Promettant de "changer, ensemble, le destin du Brésil", Jair Bolsonaro a largement remporté, dimanche 29 octobre, l'élection présidentielle avec 55,13% des voix, contre 44,87% à son adversaire de gauche, Fernando Haddad, faisant ainsi basculer le Brésil à l'extrême droite. Lors du second tour de l'élection présidentielle, des Brésiliens se sont rendus aux urnes avec un livre, un pied de nez aux partisans du leader de l'extrême-droite qui s'étaient photographiés au premier tour votant avec une arme.

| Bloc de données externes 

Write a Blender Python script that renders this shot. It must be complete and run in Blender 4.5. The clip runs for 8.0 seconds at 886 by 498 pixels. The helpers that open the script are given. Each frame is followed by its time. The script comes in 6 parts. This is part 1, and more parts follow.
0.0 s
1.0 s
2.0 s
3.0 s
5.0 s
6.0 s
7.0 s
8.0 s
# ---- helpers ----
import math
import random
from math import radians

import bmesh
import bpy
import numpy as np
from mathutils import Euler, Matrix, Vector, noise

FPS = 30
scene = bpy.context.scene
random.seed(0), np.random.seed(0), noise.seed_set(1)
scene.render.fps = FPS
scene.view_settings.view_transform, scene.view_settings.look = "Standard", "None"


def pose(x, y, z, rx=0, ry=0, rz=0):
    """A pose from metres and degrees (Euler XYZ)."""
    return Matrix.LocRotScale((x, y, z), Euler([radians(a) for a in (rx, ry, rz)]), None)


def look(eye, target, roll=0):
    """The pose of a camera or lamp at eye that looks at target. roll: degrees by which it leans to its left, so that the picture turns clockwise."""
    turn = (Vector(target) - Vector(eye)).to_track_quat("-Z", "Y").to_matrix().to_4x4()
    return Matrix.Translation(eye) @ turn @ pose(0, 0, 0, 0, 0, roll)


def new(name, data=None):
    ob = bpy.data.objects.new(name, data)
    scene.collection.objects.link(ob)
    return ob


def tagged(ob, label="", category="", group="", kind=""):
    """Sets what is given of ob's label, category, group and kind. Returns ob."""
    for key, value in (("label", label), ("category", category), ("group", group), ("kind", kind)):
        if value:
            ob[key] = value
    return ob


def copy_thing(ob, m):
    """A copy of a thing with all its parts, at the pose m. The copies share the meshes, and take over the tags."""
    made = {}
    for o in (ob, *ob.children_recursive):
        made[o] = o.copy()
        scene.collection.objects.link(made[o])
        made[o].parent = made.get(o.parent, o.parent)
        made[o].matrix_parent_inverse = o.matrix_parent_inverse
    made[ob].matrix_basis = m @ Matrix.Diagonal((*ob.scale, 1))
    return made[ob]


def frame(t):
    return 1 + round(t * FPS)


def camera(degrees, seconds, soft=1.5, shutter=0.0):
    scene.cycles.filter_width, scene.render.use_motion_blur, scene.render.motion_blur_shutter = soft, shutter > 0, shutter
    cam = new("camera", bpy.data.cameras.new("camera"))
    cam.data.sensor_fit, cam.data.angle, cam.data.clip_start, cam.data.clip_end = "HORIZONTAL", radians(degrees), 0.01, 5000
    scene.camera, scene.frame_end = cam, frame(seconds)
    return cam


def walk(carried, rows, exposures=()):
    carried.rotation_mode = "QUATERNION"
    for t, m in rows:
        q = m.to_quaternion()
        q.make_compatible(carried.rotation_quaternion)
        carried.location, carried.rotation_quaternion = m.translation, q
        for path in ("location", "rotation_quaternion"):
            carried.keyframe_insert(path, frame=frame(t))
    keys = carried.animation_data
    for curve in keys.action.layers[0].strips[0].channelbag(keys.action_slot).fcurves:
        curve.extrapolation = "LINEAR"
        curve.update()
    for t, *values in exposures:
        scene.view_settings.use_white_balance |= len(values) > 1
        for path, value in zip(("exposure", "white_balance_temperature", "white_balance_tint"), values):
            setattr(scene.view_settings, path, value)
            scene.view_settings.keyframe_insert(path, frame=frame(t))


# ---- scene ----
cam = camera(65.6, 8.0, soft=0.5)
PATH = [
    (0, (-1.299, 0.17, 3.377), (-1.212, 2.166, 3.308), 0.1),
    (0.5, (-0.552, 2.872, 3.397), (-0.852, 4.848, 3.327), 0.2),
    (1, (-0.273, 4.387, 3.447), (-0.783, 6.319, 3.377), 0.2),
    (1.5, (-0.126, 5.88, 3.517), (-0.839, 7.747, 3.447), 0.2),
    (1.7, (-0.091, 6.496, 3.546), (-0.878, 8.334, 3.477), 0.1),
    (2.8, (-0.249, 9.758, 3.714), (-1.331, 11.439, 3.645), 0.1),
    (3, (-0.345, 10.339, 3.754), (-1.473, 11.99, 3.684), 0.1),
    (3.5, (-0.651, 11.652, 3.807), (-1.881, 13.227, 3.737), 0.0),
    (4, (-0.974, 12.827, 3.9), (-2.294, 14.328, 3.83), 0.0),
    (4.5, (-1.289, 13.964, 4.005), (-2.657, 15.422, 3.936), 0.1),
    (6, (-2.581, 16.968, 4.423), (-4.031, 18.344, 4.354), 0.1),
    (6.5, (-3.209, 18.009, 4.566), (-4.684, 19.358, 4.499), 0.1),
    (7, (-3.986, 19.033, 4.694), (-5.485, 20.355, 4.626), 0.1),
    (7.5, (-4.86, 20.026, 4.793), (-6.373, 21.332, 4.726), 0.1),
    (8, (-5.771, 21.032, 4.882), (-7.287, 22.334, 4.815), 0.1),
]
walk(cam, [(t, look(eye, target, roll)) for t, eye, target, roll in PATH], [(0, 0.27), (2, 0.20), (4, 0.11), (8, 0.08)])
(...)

Toute la journée, des photos d'électeurs de gauche brandissant un livre dans leur bureau de vote ont ainsi fleuri sur les réseaux sociaux. "Je suis allée voter avec ce livre, et vous ?", demandait sur Facebook, Eliane Brum, accompagnant son message d'une photo de la couverture d'un livre intitulé La déshumanisation de l'écrivain portugais Valter Hugo. "J'en ai pris deux", lui répondait sur Twiter un autre internaute, affichant la couverture de L'importance de lire du pédagogue brésilien Paulo Freire, et celle d'un ouvrage du prix Nobel de littérature, le Portugais José Saramago. Femmes, races et classes de la militante américaine des droits civils Angela Davis a servi de compagnon de vote à Daiene, jeune femme noire, en réponse aux sorties racistes et misogynes de Jair Bolsonaro. Plusieurs célébrités brésiliennes, dont l'actrice Deborah Secco, ont également participé au mouvement.

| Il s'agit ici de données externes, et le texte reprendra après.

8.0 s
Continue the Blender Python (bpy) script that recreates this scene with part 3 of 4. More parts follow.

"Restrictions de la liberté d'expression"
Des actions symboliques en forme de clins d'œil au "professeur" Fernando Haddad, le candidat du Parti des travailleurs (PT), un universitaire qui fut ministre de l'Education sous le mandat de son mentor, l'ex-président Lula. Mais aussi une réponse à la violence prônée par les partisans de Jair Bolsonaro, un ultra-conservateur qui a lui-même promis pendant la campagne de "purger" le pays des "marginaux rouges". Au premier tour, le 7 octobre, plusieurs photos montrant une arme à côté d'urnes électroniques avaient été diffusées sur les réseaux sociaux. Le Tribunal électoral supérieur (TSE) avait annoncé l'ouverture d'une enquête.
Plus tôt dans le mois, plus de 4000 représentants du monde du livre brésilien avaient appelé au soutien de la candidature de Fernando Haddad à la présidence. Dans un texte intitulé "Manifeste du livre", publié le 16 octobre en ligne, les signataires y expriment leurs inquiétudes quant aux "restrictions de la liberté d'expression" et aux "censures de livres" portées par Jair Bolsonaro, qui prendra ses fonctions de nouveau président du Brésil en janvier prochain.